# Goal
Only the lines from the one containing "# ---- helpers" down to the one containing "q = m.to_quaternion()", inclusive, are to be quoted exactly.

# Given data

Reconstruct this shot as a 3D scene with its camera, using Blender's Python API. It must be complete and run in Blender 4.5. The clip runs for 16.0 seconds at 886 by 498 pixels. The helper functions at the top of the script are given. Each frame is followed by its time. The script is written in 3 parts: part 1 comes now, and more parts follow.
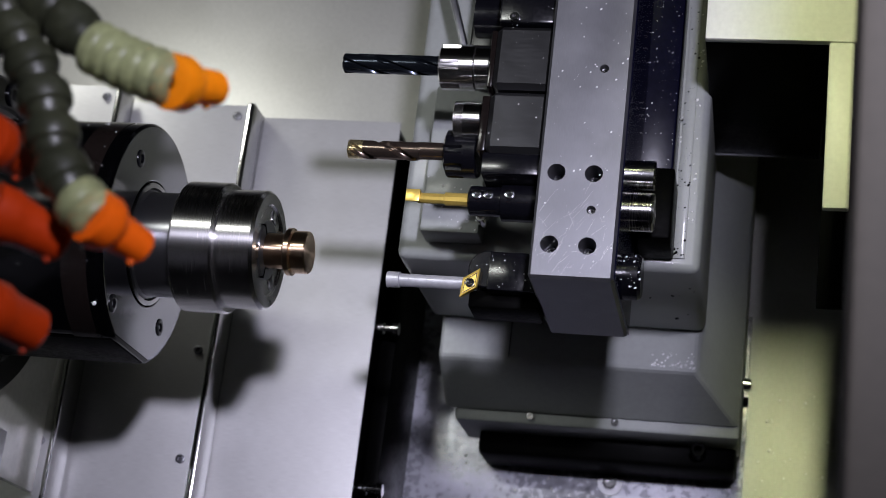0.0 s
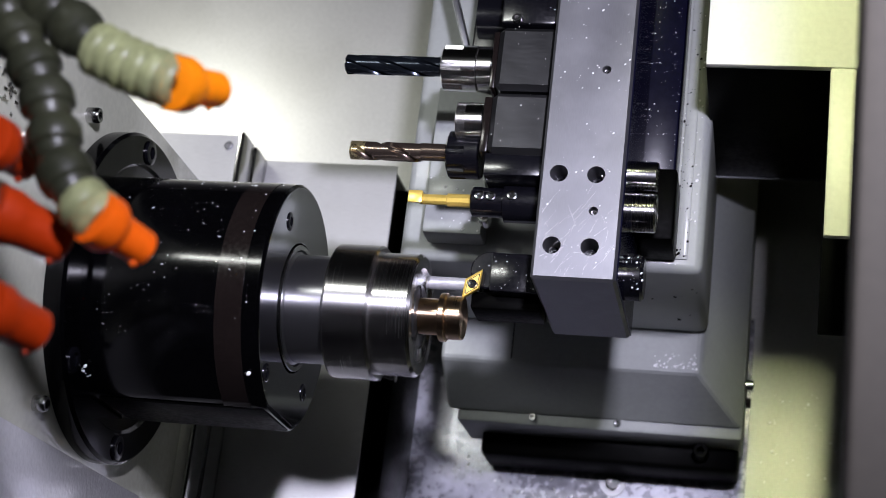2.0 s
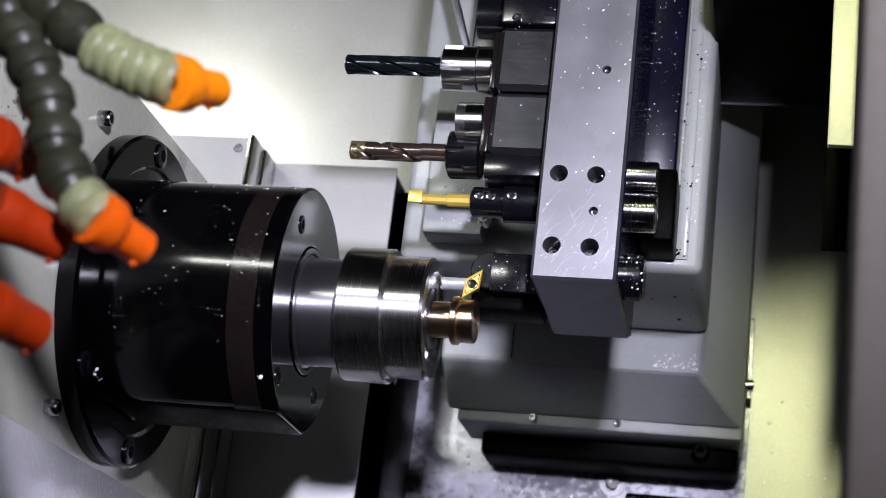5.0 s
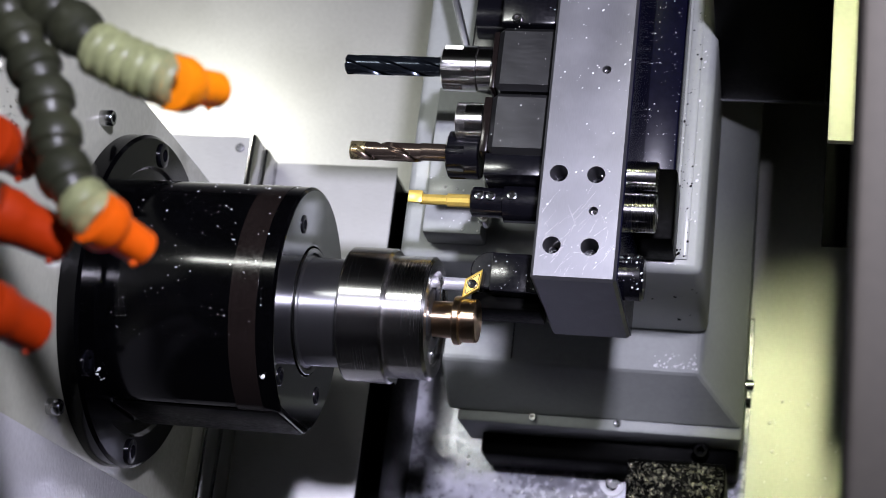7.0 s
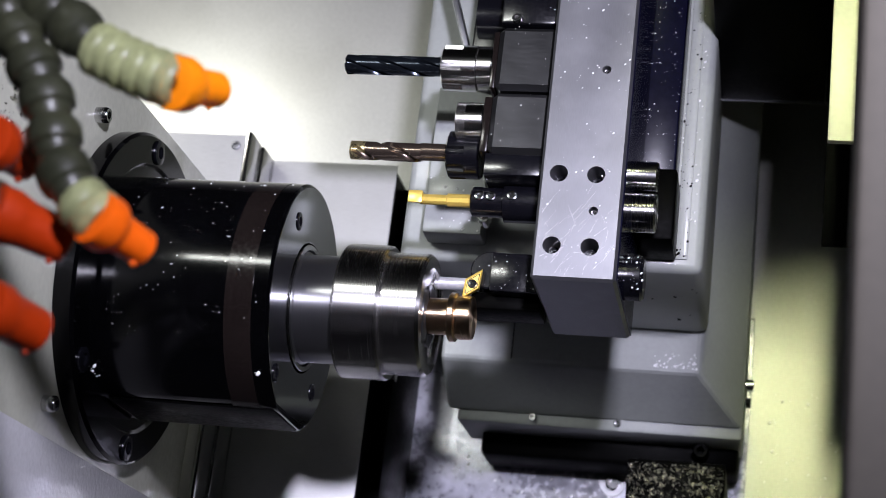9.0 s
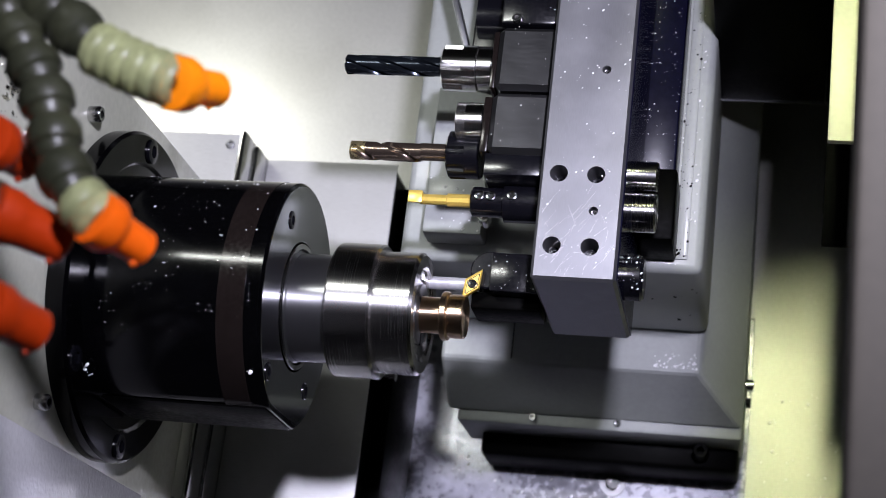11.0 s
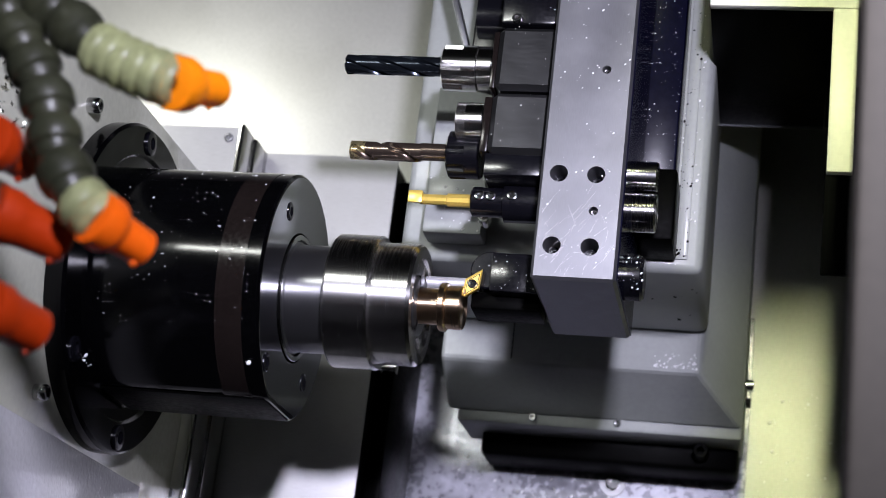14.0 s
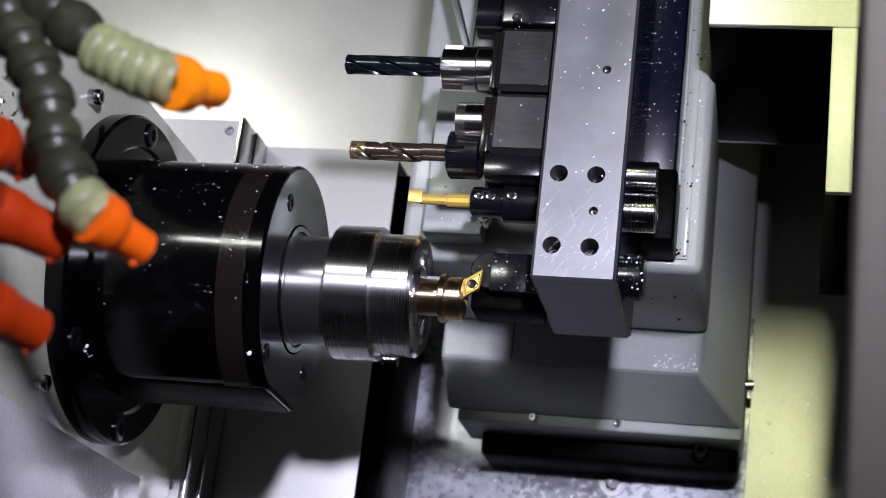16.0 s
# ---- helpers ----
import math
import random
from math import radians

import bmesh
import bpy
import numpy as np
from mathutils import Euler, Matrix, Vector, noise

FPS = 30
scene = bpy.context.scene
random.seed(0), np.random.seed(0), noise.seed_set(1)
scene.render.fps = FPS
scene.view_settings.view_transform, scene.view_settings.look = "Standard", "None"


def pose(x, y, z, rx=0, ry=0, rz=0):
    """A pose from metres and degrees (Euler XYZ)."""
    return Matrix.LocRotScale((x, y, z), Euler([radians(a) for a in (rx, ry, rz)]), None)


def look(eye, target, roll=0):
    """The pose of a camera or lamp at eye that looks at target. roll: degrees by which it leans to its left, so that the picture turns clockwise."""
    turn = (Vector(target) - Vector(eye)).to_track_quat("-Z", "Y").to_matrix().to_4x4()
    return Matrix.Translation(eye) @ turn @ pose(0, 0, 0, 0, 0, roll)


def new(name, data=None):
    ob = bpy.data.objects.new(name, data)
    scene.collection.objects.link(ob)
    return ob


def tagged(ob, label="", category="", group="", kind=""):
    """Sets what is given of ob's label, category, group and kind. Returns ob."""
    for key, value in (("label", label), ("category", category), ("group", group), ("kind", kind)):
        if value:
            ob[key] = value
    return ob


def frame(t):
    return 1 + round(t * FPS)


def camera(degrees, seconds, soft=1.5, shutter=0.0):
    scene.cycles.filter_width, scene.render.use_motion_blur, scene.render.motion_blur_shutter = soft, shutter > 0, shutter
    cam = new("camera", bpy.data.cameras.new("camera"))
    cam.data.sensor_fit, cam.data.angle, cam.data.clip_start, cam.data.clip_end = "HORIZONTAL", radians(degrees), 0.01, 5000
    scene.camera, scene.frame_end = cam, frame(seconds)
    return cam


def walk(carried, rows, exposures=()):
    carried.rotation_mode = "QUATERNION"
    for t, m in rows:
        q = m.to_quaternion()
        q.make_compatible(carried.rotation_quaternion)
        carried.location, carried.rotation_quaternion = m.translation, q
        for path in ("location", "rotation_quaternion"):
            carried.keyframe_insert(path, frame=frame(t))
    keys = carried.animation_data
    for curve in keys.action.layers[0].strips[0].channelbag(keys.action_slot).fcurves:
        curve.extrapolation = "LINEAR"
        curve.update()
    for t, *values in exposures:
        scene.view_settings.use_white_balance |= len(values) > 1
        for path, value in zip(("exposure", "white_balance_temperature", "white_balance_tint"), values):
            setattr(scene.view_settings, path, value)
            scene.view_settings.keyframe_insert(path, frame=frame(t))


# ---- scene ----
# Machine axes: x along the spindle towards the tools, y away from the camera, z up the tool plate.
cam = camera(29.5, 16.0, 0.75, 0.5)
EYE = (0.1512, -0.9413, -0.3064)


def view(right, down):
    """The aim, turned so that the picture shifts by these fractions of its focal length."""
    return look(EYE, (EYE[0] - 0.2016 - right * 0.977, EYE[1] + 0.927 - right * 0.212, EYE[2] + 0.3161 + down), 6.92)


# the camera settles on its stand during the first second and a half
walk(cam, [(0, view(-0.0007, 0.0)), (0.5, view(-0.0002, 0.0)), (1.0, view(0.0003, 0.0004)), (1.5, view(0.0008, 0.0005)), (16, view(0.0008, 0.0005))], [(0, -0.92), (0.5, -0.82), (1.5, -0.38), (4.0, -0.2), (6.5, -0.15), (13.0, -0.15), (15.0, -0.22), (16, -0.22)])
cam.data.dof.use_dof, cam.data.dof.focus_distance, cam.data.dof.aperture_fstop = True, 1.06, 9.5

# ---- light ----
world = bpy.data.worlds.new("world")
scene.world = world
world.use_nodes = True
world.node_tree.nodes["Background"].inputs[0].default_value = (0.6, 0.65, 0.7, 1)
world.node_tree.nodes["Background"].inputs[1].default_value = 0.002


def area_lamp(name, eye, target, sx, sy, watts, colour):
    d = bpy.data.lights.new(name, "AREA")
    d.shape, d.size, d.size_y, d.energy, d.color = "RECTANGLE", sx, sy, watts, colour
    ob = new(name, d)
    ob.matrix_world = look(eye, target)
    return ob


front = area_lamp("front_work_light", (0.232, -1.0, 0.075), (-0.10, 0.1, 0.03), 0.066, 0.06, 2.7, (0.82, 0.80, 1.0))
front.data.spread = radians(64)
left_light = area_lamp("left_work_light", (-0.44, -0.62, 0.27), (-0.10, 0.20, 0.05), 0.34, 0.04, 0.40, (0.97, 1.0, 0.95))
left_light.data.spread = radians(60)
upper = area_lamp("upper_work_light", (-0.50, 0.085, 0.40), (-0.42, 0.42, 0.18), 0.14, 0.05, 0.54, (1.0, 1.0, 0.93))
upper.data.spread = radians(128)
side = area_lamp("side_work_light", (0.15, -0.70, 0.46), (0.46, 0.30, 0.02), 0.10, 0.26, 1.5, (0.96, 1.0, 0.58))
side.data.spread = radians(44)

# ---- materials ----
def nodes_of(name):
    m = bpy.data.materials.new(name)
    m.use_nodes = True
    return m, m.node_tree.nodes, m.node_tree.links, m.node_tree.nodes["Principled BSDF"]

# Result
# ---- helpers ----
import math
import random
from math import radians

import bmesh
import bpy
import numpy as np
from mathutils import Euler, Matrix, Vector, noise

FPS = 30
scene = bpy.context.scene
random.seed(0), np.random.seed(0), noise.seed_set(1)
scene.render.fps = FPS
scene.view_settings.view_transform, scene.view_settings.look = "Standard", "None"


def pose(x, y, z, rx=0, ry=0, rz=0):
    """A pose from metres and degrees (Euler XYZ)."""
    return Matrix.LocRotScale((x, y, z), Euler([radians(a) for a in (rx, ry, rz)]), None)


def look(eye, target, roll=0):
    """The pose of a camera or lamp at eye that looks at target. roll: degrees by which it leans to its left, so that the picture turns clockwise."""
    turn = (Vector(target) - Vector(eye)).to_track_quat("-Z", "Y").to_matrix().to_4x4()
    return Matrix.Translation(eye) @ turn @ pose(0, 0, 0, 0, 0, roll)


def new(name, data=None):
    ob = bpy.data.objects.new(name, data)
    scene.collection.objects.link(ob)
    return ob


def tagged(ob, label="", category="", group="", kind=""):
    """Sets what is given of ob's label, category, group and kind. Returns ob."""
    for key, value in (("label", label), ("category", category), ("group", group), ("kind", kind)):
        if value:
            ob[key] = value
    return ob


def frame(t):
    return 1 + round(t * FPS)


def camera(degrees, seconds, soft=1.5, shutter=0.0):
    scene.cycles.filter_width, scene.render.use_motion_blur, scene.render.motion_blur_shutter = soft, shutter > 0, shutter
    cam = new("camera", bpy.data.cameras.new("camera"))
    cam.data.sensor_fit, cam.data.angle, cam.data.clip_start, cam.data.clip_end = "HORIZONTAL", radians(degrees), 0.01, 5000
    scene.camera, scene.frame_end = cam, frame(seconds)
    return cam


def walk(carried, rows, exposures=()):
    carried.rotation_mode = "QUATERNION"
    for t, m in rows:
        q = m.to_quaternion()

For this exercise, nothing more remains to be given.